When is the next Bitcoin halving?
The next Bitcoin halving is expected to occur in 2028, once the blockchain reaches a height of 1,050,000 blocks. Since the event isn’t tied to a fixed date, the exact timing can only be estimated.
The current hashrate affects how quickly new blocks are mined. Tools continuously recalculate the likely date. In the next halving, the block reward will fall from 3.125 BTC to 1.5625 BTC.
Why is Bitcoin halving important?
Bitcoin halving affects how new BTC are created, how the network functions and how the supply develops over time. It’s a core part of the Bitcoin protocol and serves several key functions.
Here’s why Bitcoin halving matters to you as an investor:
Limited supply: By halving the block reward, fewer new Bitcoin enter circulation, creating artificial scarcity.
Protection against inflation: Regular halving limits the issuance of new BTC and protects the cryptocurrency from inflation, unlike fiat currencies with flexible supply.
Incentives for miners: The reward motivates miners to contribute computing power and secure the network, reinforcing the security of the proof-of-work mechanism.
Market impact: Previous halvings have had noticeable effects on price trends and market behaviour.
Predictable monetary policy: Halvings are coded in, creating predictability and trust in Bitcoin’s long-term structure.
Market impact of the Bitcoin halving
The Bitcoin halving changes the balance of supply and demand in the BTC network. With each halving, the number of newly mined Bitcoin decreases, which leads to a reduced inflation rate and increased scarcity.
These changes affect the market:
Expectations before the halving: Many investors expect a long-term price increase and position themselves early before the halving.

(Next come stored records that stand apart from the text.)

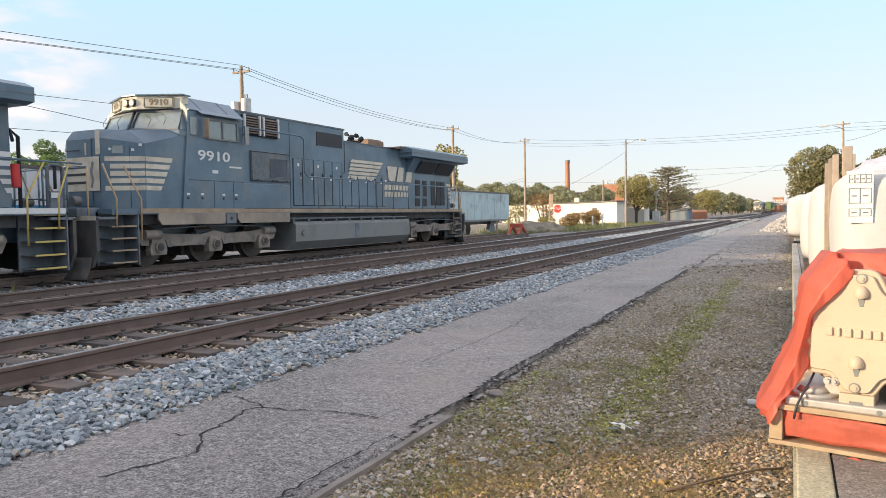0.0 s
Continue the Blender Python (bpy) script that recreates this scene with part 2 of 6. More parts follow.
M["grey"] = mat("well_grey_brown", (0.42, 0.30, 0.235), 0.75, var=0.2, scale=1.2, fine=14, bump=0.1, dirt=(0.27, 0.19, 0.155), dirt_amt=0.5, dirt_scale=0.8)
M["spine"] = mat("spine_rust", (0.185, 0.118, 0.082), 0.75, var=0.3, scale=1.0, fine=14, bump=0.12, dirt=(0.09, 0.068, 0.058), dirt_amt=0.7, dirt_scale=0.9)
M["hitchblue"] = mat("hitch_plate", (0.10, 0.14, 0.20), 0.6, bump=0.05)
M["green"] = mat("container_green", (0.062, 0.24, 0.162), 0.5, var=0.14, scale=0.6, fine=9, bump=0.05, dirt=(0.09, 0.225, 0.162), dirt_amt=0.4, dirt_scale=0.5)
# the container green as door ends show it in sun, yellowed in the base colour
M["greenlt"] = mat("container_green_sunlit", (0.138, 0.195, 0.056), 0.48, var=0.15, scale=0.8, fine=9, bump=0.05, spec=0.4)
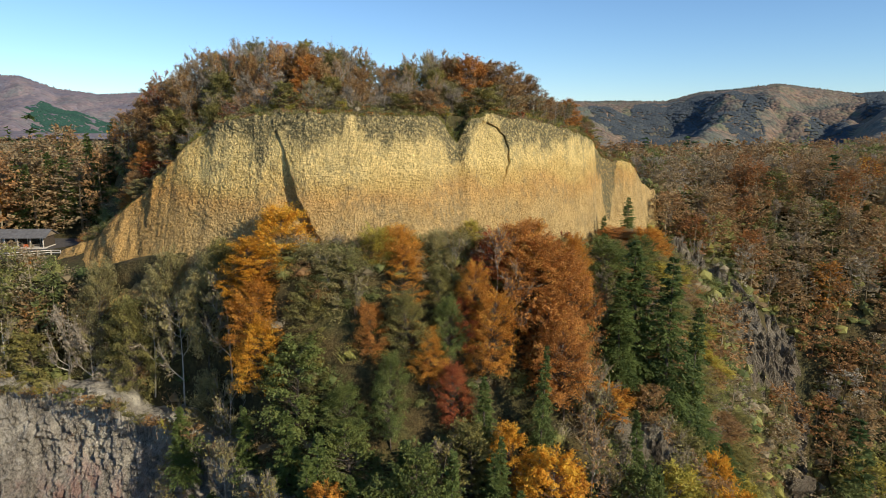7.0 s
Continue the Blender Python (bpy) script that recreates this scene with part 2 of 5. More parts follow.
def rock_material(name, stops, rough=0.85, warm=(0.25, 0.13, 0.10)):
    """Jointed lava: grey, with reddish scoria low down, pale lichen, and painted crevice shade."""
    m, n, links, bsdf = material(name, rough)
    co = n.new("ShaderNodeTexCoord").outputs["Object"]
    sep = n.new("ShaderNodeSeparateXYZ")
    links.new(co, sep.inputs[0])
    t = noise_node(n, links, stretched(n, links, 0.5, 0.5, 0.22), 1.0, 7, 0.62)
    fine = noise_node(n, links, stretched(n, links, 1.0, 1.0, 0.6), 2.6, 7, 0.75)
    # Stops share the bump's noise: crevice shade and lit edges painted in.
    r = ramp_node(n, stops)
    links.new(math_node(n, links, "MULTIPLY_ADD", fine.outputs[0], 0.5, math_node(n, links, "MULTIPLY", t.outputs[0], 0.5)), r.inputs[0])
    big = noise_node(n, links, co, 0.07, 4)
    low = span_node(n, links, math_node(n, links, "MULTIPLY_ADD", big.outputs[0], 40.0, sep.outputs["Z"]), 65.0, 48.0)
    patch = math_node(n, links, "MULTIPLY", low, span_node(n, links, t.outputs[0], 0.42, 0.6))
    tone_ = ramp_node(n, [(0.33, (0.68, 0.66, 0.63)), (0.5, (0.98, 0.97, 0.94)), (0.66, (1.3, 1.3, 1.22))])
    links.new(noise_node(n, links, co, 0.11, 5, 0.6).outputs[0], tone_.inputs[0])
    base_ = mix_node(n, links, "MULTIPLY", 1.0, r.outputs[0], tone_.outputs[0])
    links.new(mix_node(n, links, "MIX", math_node(n, links, "MULTIPLY", patch, 0.8), base_, warm), bsdf.inputs["Base Color"])
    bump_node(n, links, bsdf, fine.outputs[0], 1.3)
    return m


def plain_material(name, a, b, scale=3.0, rough=0.7, bump=0.0, metal=0.0):
    m, n, links, bsdf = material(name, rough)
    co = n.new("ShaderNodeTexCoord").outputs["Object"]
    t = noise_node(n, links, co, scale, 5, 0.6)
    r = ramp_node(n, [(0.3, a), (0.7, b)])
    links.new(t.outputs[0], r.inputs[0])
    links.new(r.outputs[0], bsdf.inputs["Base Color"])
    bsdf.inputs["Metallic"].default_value = metal
    if bump:
        bump_node(n, links, bsdf, t.outputs[0], bump)
    return m


GROUND, TEPHRA = ground_material(), tephra_material()
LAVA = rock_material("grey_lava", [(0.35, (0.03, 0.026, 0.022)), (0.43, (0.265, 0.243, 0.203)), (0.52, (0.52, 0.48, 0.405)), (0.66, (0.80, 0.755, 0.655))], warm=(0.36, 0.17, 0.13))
SCREE = rock_material("eroded_scree", [(0.36, (0.03, 0.026, 0.018)), (0.44, (0.13, 0.11, 0.08)), (0.53, (0.27, 0.235, 0.175)), (0.68, (0.44, 0.395, 0.31))], warm=(0.16, 0.125, 0.085))
# Darker lava for the far wall, with its shade put into the colour.
SHADED_LAVA = rock_material("shade_darkened_lava", [(0.36, (0.08, 0.08, 0.08)), (0.5, (0.29, 0.285, 0.27)), (0.66, (0.52, 0.51, 0.48))], warm=(0.05, 0.04, 0.035))
SAND = plain_material("pale_sand", (0.34, 0.27, 0.17), (0.50, 0.42, 0.29), 0.6, 0.95, 0.1)
GRASS = plain_material("dry_grass", (0.13, 0.135, 0.05), (0.34, 0.30, 0.12), 0.9, 0.95, 0.25)
EARTH = plain_material("bare_earth", (0.34, 0.22, 0.11), (0.58, 0.40, 0.21), 0.5, 0.95, 0.1)


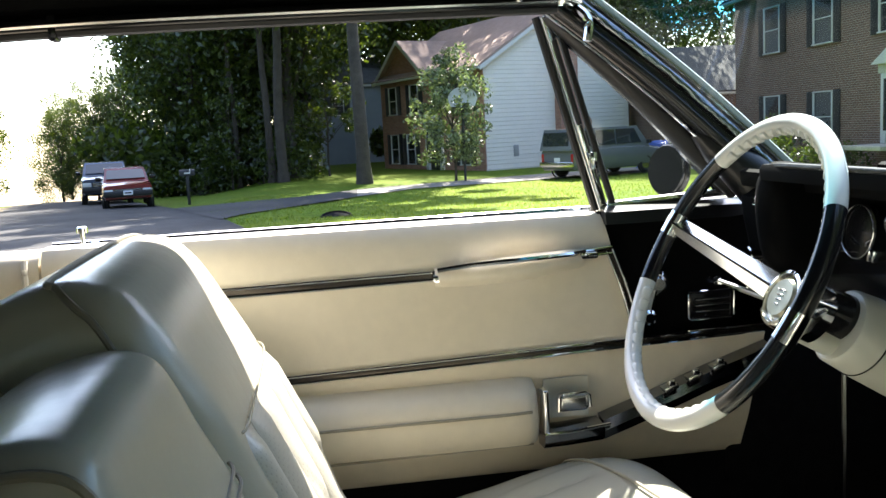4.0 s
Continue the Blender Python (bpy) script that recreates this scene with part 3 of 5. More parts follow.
def backrest(y0, y1, r, count, label, name="backrest", lift=0.0, outer=1, seam=0.838):
    """One backrest with its headpiece seam, piping and pleated lower part; outer: the side of its door."""
    prof = [(x, z + lift * max(0, (z - 0.6) / 0.38)) for x, z in BACK]

    def fall(q, i):
        k = max(0.0, min(1.0, (q.x - 0.16) / 0.10))
        q.x -= wrap(q.y, y0, y1, outer) * k
        q.z -= wrap(q.y, y0, y1, outer) * 0.35 * max(0.0, min(1.0, (q.z - 0.85) / 0.1))
        return q

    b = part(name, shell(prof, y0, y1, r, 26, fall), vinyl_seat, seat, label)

    def rounded(x, z, d):
        k = r * (1 - math.sqrt(max(0.0, 1 - (1 - min(d, r) / r) ** 2)))
        v = Vector((0.26 - x, 0.68 - z)).normalized() * (k - 0.0015)
        return x + v.x, z + v.y

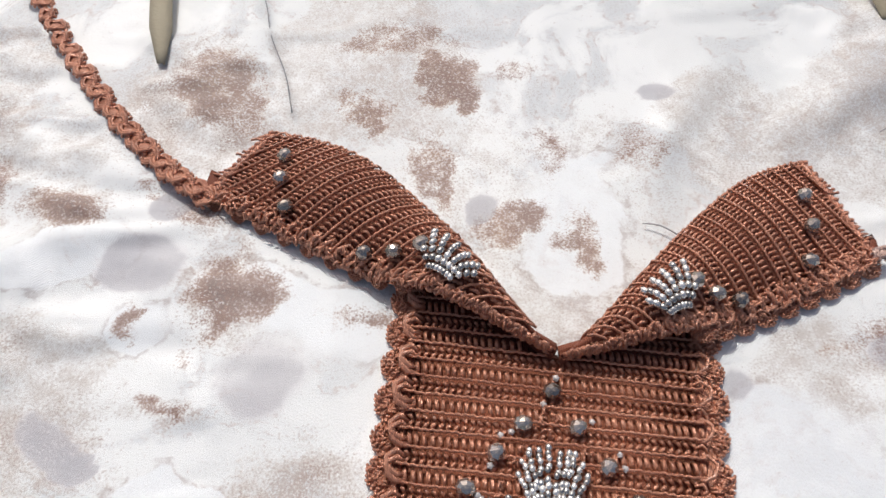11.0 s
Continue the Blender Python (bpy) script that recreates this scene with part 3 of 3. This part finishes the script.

Increased market volatility: Around the halving, price movements and thus fluctuating prices often increase, driven by speculative behaviour of many investors.
Impact on digital assets: As the leading currency among cryptocurrencies, BTC also affects the price of other coins and tokens.
Relevance for ETFs and certificates: Products like Bitcoin ETFs or crypto certificates track the BTC price and react accordingly to market changes.
Impact of the Bitcoin halving on the Bitcoin price
The Bitcoin halving affects the price of BTC because it reduces supply and alters market expectations. These effects become more pronounced before and after the Bitcoin halving.
Typical price effects include:
Before the halving: The expectation of rising prices often leads to early purchases and price increases.
After the halving: The reduced issuance of new BTC limits supply and can either stabilise or increase the price.
Short-term volatility: Price movements around the halving are often more intense than during normal periods.
Long-term upward trend: Previous halvings were in many cases followed by longer-term price increases.
Psychological effect: The artificial scarcity reinforces Bitcoin’s image as a scarce asset and generally has a positive impact on price formation.
Impact of the Bitcoin halving on miners
Since the last halving in April 2024, the block reward has been 3.125 BTC per block. This significantly reduces miners’ income, while ongoing costs for electricity and hardware remain unchanged. Some respond by reducing their activity or switching to other networks.
The speed of block creation remains unaffected. The Bitcoin protocol automatically adjusts mining difficulty based on the current hashrate. As a result, a new block is still created on average every ten minutes and the network generally remains stable. Some miners adjust their strategies in advance of a halving, in the expectation that the reduced issuance of BTC could affect the price in the medium term.